Thierse’s Schrippen und ein bisschen Rassismus

Um es vorweg zu nehmen: ich bin geborener Schwabe. Ein echtes Original. Doch ich lebe seit nunmehr 15 Jahren in Berlin bzw. im Umland der Metropole. Ich kenne sowohl die schwäbische Mentalität als auch die preußischen Tugenden. Wolfgang Thierse, 69 Jahre alt, polterte vor wenigen Tagen mit hanebüchenen Äußerungen durch die Presse. Es heiße „Schrippe“ und nicht „Weckle“ und die Kehrwoche wäre nur die Spitze der schwäbischen Belagerung. Ein in Breslau geborener und im Osten aufgewachsener Zausel lästert über eine deutsche Volksgruppe, welche er wohl nur aus dem Fernsehen kennt. Ein grotesker Einblick in real existierenden Rassismus.

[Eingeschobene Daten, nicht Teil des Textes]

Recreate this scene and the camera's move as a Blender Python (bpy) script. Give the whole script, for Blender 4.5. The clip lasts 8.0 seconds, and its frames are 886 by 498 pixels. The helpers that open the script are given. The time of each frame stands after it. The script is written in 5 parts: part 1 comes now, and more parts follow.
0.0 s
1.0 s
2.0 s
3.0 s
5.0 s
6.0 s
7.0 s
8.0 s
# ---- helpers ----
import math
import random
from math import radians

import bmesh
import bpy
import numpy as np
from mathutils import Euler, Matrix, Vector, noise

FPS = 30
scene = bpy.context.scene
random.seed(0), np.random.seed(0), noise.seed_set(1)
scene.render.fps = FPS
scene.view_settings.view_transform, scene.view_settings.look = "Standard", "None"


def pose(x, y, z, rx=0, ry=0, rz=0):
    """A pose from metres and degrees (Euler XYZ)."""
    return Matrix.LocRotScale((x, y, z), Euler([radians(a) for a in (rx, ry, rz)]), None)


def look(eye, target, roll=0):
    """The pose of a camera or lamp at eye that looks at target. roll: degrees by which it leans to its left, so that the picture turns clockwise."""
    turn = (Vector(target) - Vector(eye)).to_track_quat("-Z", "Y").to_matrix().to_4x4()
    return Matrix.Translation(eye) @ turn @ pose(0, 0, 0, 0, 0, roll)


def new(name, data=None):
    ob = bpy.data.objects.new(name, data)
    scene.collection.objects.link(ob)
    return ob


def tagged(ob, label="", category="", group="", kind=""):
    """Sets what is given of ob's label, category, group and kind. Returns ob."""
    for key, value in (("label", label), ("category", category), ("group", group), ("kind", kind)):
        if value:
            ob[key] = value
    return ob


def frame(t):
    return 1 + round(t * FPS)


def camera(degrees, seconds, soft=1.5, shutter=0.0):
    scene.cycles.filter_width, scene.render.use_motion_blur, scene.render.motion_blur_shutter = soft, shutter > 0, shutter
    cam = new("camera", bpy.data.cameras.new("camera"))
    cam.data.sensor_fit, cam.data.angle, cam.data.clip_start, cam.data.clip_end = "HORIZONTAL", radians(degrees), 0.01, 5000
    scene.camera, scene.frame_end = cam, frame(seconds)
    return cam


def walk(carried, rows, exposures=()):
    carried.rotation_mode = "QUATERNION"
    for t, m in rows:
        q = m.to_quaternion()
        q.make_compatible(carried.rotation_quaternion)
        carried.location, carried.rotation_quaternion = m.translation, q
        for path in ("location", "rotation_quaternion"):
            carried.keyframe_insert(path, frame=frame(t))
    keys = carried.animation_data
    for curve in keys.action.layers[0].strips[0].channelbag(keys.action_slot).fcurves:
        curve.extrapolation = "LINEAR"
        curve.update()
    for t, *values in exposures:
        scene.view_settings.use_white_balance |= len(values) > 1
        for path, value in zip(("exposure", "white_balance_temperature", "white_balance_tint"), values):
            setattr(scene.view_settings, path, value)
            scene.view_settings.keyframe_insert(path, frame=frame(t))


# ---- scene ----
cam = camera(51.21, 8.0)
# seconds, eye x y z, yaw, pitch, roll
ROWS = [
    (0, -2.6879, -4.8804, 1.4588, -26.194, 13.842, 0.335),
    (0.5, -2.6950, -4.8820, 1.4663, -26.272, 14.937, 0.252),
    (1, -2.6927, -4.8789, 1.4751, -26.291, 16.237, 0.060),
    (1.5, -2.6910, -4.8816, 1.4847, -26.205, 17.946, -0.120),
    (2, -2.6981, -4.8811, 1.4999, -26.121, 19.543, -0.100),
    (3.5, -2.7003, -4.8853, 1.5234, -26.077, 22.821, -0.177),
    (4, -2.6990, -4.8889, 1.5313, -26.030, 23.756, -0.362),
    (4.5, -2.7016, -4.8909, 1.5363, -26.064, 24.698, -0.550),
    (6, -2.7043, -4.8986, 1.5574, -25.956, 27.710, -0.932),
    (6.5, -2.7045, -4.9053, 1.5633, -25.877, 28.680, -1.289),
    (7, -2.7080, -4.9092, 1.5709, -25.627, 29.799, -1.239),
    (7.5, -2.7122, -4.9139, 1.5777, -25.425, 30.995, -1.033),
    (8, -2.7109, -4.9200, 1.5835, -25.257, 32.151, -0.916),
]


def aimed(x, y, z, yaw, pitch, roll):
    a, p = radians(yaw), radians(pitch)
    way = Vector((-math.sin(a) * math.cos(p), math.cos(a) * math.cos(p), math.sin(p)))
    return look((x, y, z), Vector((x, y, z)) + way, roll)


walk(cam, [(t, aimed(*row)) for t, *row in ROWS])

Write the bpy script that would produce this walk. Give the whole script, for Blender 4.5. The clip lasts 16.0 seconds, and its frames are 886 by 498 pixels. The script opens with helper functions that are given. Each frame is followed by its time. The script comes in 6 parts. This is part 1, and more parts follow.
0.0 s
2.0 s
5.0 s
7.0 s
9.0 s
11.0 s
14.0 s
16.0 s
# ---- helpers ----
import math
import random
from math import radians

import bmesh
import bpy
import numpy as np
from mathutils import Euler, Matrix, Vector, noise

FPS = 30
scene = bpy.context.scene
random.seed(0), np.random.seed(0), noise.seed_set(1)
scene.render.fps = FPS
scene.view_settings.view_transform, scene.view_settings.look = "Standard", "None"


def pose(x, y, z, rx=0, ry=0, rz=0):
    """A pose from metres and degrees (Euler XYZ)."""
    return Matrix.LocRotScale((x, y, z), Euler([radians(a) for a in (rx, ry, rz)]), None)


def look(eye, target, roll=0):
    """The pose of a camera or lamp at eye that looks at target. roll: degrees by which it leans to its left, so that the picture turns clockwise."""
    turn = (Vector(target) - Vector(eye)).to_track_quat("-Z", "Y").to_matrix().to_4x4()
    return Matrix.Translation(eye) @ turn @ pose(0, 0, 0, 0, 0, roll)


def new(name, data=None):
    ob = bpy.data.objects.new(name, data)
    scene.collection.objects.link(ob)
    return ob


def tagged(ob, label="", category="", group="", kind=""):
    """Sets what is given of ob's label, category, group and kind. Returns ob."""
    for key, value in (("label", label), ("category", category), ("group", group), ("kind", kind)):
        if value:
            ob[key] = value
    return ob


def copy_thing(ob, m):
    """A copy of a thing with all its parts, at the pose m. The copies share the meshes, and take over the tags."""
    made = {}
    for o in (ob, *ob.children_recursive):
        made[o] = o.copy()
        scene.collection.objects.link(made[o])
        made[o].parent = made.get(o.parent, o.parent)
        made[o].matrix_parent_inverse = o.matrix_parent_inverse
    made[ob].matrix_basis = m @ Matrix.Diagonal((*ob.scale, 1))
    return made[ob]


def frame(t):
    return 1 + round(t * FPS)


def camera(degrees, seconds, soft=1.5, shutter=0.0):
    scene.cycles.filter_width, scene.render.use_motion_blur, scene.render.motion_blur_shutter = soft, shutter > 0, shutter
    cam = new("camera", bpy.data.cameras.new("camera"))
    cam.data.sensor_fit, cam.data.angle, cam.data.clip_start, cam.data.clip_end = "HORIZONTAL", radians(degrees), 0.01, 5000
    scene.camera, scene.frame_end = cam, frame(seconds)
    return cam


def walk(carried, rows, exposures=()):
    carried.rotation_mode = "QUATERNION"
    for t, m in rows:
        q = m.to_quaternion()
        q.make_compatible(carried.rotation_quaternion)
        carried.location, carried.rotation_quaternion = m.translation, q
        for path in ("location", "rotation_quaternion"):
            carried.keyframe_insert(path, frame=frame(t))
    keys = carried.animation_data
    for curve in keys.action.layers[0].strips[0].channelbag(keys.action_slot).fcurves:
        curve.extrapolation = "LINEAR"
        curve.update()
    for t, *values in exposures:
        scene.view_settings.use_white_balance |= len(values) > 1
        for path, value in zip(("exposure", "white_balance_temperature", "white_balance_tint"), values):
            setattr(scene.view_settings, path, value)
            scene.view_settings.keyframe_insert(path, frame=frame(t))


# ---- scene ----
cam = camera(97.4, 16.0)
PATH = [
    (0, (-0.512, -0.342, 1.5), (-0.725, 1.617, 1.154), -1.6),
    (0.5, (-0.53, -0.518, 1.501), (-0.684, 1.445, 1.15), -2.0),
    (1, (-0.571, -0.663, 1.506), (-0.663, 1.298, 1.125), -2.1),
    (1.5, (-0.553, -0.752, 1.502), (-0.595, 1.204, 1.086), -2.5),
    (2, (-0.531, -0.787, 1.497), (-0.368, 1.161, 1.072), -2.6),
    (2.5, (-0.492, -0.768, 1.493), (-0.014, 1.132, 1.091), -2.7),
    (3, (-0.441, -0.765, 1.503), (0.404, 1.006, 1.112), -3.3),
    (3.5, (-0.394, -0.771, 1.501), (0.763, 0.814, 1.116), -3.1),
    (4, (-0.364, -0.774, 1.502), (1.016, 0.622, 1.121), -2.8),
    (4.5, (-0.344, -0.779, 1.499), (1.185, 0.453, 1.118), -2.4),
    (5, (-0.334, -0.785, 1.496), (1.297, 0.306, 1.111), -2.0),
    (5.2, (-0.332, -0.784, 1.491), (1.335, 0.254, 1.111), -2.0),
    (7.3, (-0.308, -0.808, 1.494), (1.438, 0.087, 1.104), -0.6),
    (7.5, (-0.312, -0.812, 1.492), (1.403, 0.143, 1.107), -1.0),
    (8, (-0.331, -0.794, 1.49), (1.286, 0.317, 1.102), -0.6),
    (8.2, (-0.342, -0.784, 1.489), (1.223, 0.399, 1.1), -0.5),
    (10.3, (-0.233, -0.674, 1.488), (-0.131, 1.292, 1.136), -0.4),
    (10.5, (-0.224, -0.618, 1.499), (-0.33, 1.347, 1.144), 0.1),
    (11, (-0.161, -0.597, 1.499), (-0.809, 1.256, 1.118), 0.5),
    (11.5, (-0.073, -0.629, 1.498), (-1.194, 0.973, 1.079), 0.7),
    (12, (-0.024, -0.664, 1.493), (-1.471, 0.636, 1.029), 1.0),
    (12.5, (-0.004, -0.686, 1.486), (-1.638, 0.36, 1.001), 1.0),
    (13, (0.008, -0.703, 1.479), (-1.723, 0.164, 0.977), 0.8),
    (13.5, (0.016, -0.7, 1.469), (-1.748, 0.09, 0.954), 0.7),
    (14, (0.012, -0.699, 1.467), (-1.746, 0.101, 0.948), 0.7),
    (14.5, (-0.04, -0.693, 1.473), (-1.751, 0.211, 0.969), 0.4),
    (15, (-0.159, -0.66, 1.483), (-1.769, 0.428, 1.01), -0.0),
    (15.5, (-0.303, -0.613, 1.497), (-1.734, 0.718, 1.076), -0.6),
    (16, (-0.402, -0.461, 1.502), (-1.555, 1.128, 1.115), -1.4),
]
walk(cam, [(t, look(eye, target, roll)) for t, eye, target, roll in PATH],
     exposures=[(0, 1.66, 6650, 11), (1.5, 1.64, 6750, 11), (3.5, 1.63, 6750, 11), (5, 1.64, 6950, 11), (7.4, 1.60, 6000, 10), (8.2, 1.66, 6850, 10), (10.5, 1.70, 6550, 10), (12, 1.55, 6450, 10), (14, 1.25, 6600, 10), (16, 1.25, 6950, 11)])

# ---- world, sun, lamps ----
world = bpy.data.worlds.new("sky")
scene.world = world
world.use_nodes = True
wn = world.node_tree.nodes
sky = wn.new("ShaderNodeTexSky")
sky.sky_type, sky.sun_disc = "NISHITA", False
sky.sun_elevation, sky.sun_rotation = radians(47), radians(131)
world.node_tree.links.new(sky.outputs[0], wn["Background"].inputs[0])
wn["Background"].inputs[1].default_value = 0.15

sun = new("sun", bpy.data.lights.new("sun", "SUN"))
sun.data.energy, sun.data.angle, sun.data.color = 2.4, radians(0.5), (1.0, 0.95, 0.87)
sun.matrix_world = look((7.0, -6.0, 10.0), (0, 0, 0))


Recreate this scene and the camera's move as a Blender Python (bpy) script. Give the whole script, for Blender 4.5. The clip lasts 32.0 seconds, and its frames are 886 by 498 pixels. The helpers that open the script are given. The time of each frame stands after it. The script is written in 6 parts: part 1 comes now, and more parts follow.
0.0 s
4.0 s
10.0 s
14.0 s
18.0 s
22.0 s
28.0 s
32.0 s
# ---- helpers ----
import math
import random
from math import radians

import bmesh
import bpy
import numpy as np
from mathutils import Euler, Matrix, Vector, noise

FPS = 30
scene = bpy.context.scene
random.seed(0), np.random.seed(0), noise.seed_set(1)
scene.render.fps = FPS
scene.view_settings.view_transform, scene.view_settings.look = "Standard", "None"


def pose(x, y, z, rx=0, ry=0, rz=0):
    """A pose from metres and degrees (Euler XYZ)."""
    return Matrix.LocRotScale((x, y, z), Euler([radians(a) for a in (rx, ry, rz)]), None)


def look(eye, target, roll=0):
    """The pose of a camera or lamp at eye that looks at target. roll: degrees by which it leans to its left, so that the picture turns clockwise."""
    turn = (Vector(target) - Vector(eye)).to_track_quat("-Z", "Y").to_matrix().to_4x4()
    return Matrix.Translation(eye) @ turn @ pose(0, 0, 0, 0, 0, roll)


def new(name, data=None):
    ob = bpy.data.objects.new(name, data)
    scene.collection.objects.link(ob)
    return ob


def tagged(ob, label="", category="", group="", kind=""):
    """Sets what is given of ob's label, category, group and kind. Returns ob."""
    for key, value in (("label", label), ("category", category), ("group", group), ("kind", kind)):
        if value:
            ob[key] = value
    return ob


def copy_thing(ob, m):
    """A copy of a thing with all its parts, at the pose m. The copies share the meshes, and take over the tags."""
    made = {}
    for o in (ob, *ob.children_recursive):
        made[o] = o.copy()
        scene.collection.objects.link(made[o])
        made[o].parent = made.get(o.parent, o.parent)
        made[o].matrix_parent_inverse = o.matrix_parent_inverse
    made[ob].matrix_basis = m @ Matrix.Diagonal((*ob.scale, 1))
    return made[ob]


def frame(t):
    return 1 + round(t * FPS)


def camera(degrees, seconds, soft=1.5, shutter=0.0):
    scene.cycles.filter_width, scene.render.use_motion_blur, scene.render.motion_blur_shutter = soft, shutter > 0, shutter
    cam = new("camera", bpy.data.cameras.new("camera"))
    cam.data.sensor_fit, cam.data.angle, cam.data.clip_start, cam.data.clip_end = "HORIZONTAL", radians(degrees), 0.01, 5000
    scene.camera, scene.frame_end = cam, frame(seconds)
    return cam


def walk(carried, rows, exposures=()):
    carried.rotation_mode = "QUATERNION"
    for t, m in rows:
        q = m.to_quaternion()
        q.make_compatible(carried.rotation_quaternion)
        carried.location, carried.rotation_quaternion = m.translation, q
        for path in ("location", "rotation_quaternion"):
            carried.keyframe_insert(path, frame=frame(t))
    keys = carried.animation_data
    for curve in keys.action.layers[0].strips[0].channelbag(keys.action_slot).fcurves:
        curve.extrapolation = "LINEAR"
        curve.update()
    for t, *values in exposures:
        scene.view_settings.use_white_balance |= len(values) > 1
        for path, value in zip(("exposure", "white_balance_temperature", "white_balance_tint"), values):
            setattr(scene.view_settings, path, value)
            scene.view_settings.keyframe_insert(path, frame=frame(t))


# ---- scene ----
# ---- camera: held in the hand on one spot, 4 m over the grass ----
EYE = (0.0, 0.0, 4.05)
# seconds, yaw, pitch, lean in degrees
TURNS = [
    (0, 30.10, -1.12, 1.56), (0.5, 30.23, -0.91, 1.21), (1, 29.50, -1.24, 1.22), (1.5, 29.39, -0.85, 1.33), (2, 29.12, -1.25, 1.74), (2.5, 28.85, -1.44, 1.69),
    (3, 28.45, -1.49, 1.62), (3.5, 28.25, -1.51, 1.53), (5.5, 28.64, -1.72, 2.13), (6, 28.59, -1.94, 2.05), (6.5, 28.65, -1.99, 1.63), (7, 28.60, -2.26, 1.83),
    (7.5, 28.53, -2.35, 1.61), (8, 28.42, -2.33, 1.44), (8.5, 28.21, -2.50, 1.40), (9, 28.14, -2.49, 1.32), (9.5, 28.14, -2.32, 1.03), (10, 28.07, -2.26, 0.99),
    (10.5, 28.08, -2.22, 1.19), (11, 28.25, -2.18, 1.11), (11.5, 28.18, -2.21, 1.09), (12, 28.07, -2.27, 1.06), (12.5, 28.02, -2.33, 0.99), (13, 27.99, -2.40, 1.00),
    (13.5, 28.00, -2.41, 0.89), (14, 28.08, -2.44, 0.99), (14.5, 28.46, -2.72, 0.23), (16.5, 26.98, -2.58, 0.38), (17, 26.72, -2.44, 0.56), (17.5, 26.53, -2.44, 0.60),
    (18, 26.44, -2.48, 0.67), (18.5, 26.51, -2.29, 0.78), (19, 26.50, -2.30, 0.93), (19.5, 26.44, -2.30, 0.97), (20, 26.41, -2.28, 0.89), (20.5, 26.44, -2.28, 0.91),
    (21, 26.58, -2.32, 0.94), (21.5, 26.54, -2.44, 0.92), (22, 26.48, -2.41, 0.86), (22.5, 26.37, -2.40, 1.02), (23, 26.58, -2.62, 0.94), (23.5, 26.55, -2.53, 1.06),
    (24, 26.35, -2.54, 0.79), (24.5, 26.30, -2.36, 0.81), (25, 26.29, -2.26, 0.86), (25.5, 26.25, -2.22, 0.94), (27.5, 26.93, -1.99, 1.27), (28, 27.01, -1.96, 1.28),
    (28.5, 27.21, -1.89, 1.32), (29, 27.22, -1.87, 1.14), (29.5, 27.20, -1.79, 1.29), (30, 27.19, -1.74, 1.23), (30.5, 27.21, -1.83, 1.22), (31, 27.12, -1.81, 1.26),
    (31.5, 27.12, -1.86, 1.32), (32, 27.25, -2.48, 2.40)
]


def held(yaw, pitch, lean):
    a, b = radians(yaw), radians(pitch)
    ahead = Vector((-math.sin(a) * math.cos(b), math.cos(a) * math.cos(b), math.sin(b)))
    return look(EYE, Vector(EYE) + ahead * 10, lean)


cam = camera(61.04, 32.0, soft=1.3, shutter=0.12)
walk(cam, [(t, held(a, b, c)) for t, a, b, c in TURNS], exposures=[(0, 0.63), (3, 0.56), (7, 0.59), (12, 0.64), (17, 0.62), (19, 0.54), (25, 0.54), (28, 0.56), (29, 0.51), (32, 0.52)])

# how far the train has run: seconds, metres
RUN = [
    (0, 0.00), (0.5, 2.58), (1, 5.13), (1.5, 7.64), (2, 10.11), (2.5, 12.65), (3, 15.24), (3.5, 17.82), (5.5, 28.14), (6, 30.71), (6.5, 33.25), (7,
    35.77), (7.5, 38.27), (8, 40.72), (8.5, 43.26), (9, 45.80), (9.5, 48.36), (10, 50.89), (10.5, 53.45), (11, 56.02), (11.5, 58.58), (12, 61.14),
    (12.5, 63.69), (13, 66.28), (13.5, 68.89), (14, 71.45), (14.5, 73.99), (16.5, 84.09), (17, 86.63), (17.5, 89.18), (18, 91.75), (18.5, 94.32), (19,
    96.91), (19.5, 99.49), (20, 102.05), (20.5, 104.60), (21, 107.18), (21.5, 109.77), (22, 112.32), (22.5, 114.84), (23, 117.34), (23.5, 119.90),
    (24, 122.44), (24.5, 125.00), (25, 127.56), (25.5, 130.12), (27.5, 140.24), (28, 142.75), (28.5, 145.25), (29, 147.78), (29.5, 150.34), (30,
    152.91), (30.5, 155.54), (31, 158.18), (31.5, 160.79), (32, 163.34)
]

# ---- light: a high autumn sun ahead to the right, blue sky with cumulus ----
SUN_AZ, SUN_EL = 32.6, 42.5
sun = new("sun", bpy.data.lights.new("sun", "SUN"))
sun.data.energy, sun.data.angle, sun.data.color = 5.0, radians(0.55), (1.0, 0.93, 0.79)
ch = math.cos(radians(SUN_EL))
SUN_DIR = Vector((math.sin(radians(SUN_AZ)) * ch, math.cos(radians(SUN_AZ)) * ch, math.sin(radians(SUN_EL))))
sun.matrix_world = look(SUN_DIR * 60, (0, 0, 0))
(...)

Deutsche stänkern gegen Griechen. Türken hassen die Araber. Bayern schimpfen auf Norddeutsche. Und Ruhrpotter hauen auf die Sachsen ein. Die Feindbilder sind so auswechselbar wie beliebig. Doch Herr Thierse musste sich unbedingt mit der zweitgrößten ethnischen Minderheit in Berlin anlegen: den Schwaben. Ca. 200.000 davon leben derzeit in der Hauptstadt. Offenbar lässt sich mit keiner anderen Minderheit so wunderbares Volks-Bashing betreiben.

Die Schwaben sind der Sündenbock für steigende Mieten und die neue Spießigkeit. Aus der Stichwortkiste mit den Vorurteilen heißt es, Schwaben seien wohlhabend und geizig. Und natürlich können sie kein Hochdeutsch. Da dürfen sich die Berliner allerdings auch nicht weit aus den(!) Fenster lehnen. Fremddialekte empfindet der Berliner schnell als „störend“, oder sagen wir zumindest als befremdlich. Zudem ist das Schwäbische ein sehr ausgeprägter Dialekt. Ein hervorragendes Erkennungsmerkmal also, um spontan die Krallen auszufahren und die Giftzähne zu fletschen. Die Vorurteile sind bereits gefällt, bevor man sich kennen gelernt hat.

Die Presse ist ganz außer sich. Es werden spezielle schwäbische Ecken in Berlin aufgesucht. Es werden Berliner gefragt, was sie von den Schwaben halten. Und es werden Schwaben interviewt, was sie von den Äußerungen Thierses halten. Es werden Fotostrecken zusammen gestellt, um typisch berlinerische und schwäbische Begriffe ins Bild zu rücken. Von der Schrippe angefangen bis hin zu den Spätzle. Dabei wird so manches übersehen. Die „Boulette“ kommt von den Hugenotten und eine Schrippe wird mit einem anderen Teig gemacht als ein Weckle. Dies nur nebenbei.

Die wichtigste Erkenntnis aus dieser aufgeblasenen Schwaben-Diskussion: der Rassismus ist allgegenwärtig. Von der freundlichen Abneigung auf den Hausnachbarn bis hin zum gewalttätigen Rassenhass. Zum Teil brauchen wir die kleinen Feindbilder, um vom eigenen Versagen oder persönlichen Frust abzulenken. In den allermeisten Fällen ist Hass auf einen anderen Menschen jedoch dümmlich und egoistisch. Dem Berliner hilft es dabei nicht, dass Friedrich II. einmal folgenden Satz prägte: „Jeder soll nach seiner Façon selig werden.

Herr Thierse beschwert sich über die vielen Zugezogenen in seinem Kiez und es wird eine Grundsatzdiskussion daraus, dass die Schwaben wegen ihrem ungezügelten Reichtum für steigende Mieten sorgen. In all den angehängten Diskussionen kommt die Frage nach dem innerdeutschen Rassismus viel zu kurz. Man muss kein Freund der Schwaben sein. Doch seine (neuen) Nachbarn als Belästigung statt als Bereicherung zu sehen, zeugt von reichlich Fremdenfeindlichkeit. Und fremd ist dabei jeder, der nicht den selben Dialekt spricht und nicht mindestens 5 Jahre seinen festen Wohnsitz im Kiez vorweisen kann.